Ross School senior Melissa Ibrahim is bringing her lifelong love of games to her Senior Project as she creates a way for people of all ages to learn the universal language: music. Inspired by her mother, a curriculum designer in Brazil who has always advocated for innovative teaching methods, Melissa initially planned to design a game-based educational curriculum. Instead, her project has evolved into one that unifies her two greatest passions, games and music. Melissa is designing five levels of a video game to teach the fundamentals of music theory.

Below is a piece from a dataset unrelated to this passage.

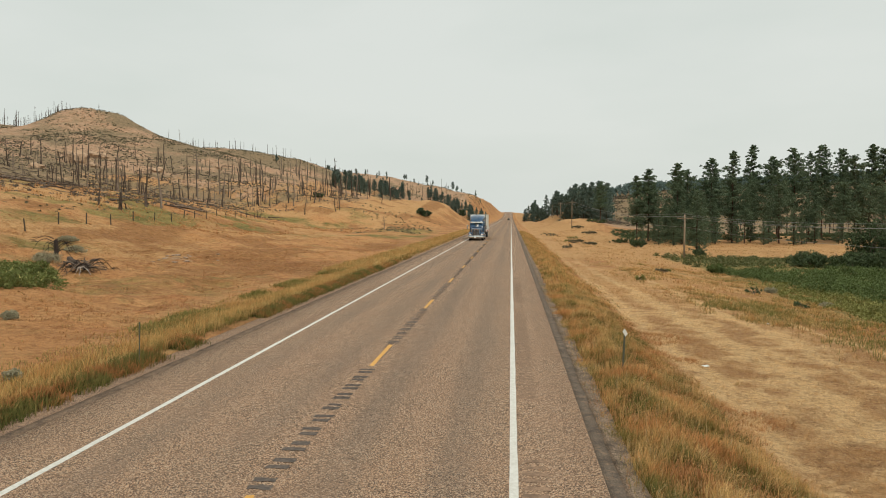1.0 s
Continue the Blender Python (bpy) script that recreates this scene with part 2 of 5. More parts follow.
def bumps(x, y, size, octaves=4, seed=0):
    """Smooth random relief between about -0.5 and 0.5, with features of the given size."""
    x, y = np.asarray(x, float) / size, np.asarray(y, float) / size
    total, weight, amp = 0, 0, 1.0
    for k in range(octaves):
        table = TABLES[(seed + k) % 6]
        i, j = np.floor(x).astype(int), np.floor(y).astype(int)
        u, v = x - i, y - j
        u, v = u * u * (3 - 2 * u), v * v * (3 - 2 * v)
        i0, j0, i1, j1 = i % 256, j % 256, (i + 1) % 256, (j + 1) % 256
        total = total + amp * ((table[i0, j0] * (1 - u) + table[i1, j0] * u) * (1 - v) + (table[i0, j1] * (1 - u) + table[i1, j1] * u) * v - 0.5)
        weight, amp = weight + amp, amp * 0.5
        x, y = x * 2 + 17.3, y * 2 + 5.1
    return total / weight * 1.6



# ---- the lie of the land ----
def step(a, b, x):
    t = np.clip((x - a) / (b - a), 0, 1)
    return t * t * (3 - 2 * t)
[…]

The game is set inside a piano. Players guide the lead character through scenarios that give them insight into aspects of music theory, ranging from memorizing scales to better understanding the rule of fifths. Because players do not need any musical proficiency to play the game, it is suitable for anyone who is looking for an interactive digital learning experience. For example, in the game’s first level, the player is asked to listen to a piece of music, identify its key, and guide the character to destroy the keys that are not a part of the musical signature. Players are encouraged to listen and block a few keys, checking repeatedly to see whether the altered score sounds correct. The next level is unlocked once the player has matched their composition to the initial sample.
Melissa’s interest in education has long preceded her Senior Project. It was the promise of a more dynamic curriculum that led to her join Ross School at the beginning of her 10th grade year. In Brazil, she said, both public and private schools are mandated to teach a national curriculum, and Melissa wanted something different. In addition to learning from a different style of classwork, Melissa took an internship last summer with Ross Learning System, where she worked on the launch of Project Circles, a web-based tool focused on sustainability that students are now using in the classroom.
Ross teaching methods, such as the use of interdisciplinary projects to lead students to deeper understanding of content and processes, have helped Melissa to develop her project. “Integrated projects helped me to conceptualize how I needed to combine media, music, technology, and pedagogy to create a final product,” she said. “Electives like Ceramics helped me with the physical aspects of the game,” such as designing her game’s main character.
Although she was familiar with Autodesk Maya, Unreal Engine, and ZBrush, the software used to model the scene and characters in her game, none of her previous experiences had involved building a project this complex, with variables that require branches of options. Once the game is completed, she looks forward to Exhibition Night, where she’ll have the chance to showcase her final product. “I’ve thought about this a lot, actually,” Melissa said. “I’d like to be outside with the game projected on an exterior wall of the Senior Building on a split screen. One side of the screen will show the game’s video introduction, and on the other, players will be able to test it out.”
Though Melissa is learning a lot from the development process and pleased with the opportunity to honor her mother with a Senior Project inspired by her work, she notes that completing the project it has not been without challenge. “It’s been scary because I don’t exactly know what I’m doing and no one really understands the blueprints I’m using,” she said. “But with time and lot of tutorials, I’m figuring it out.”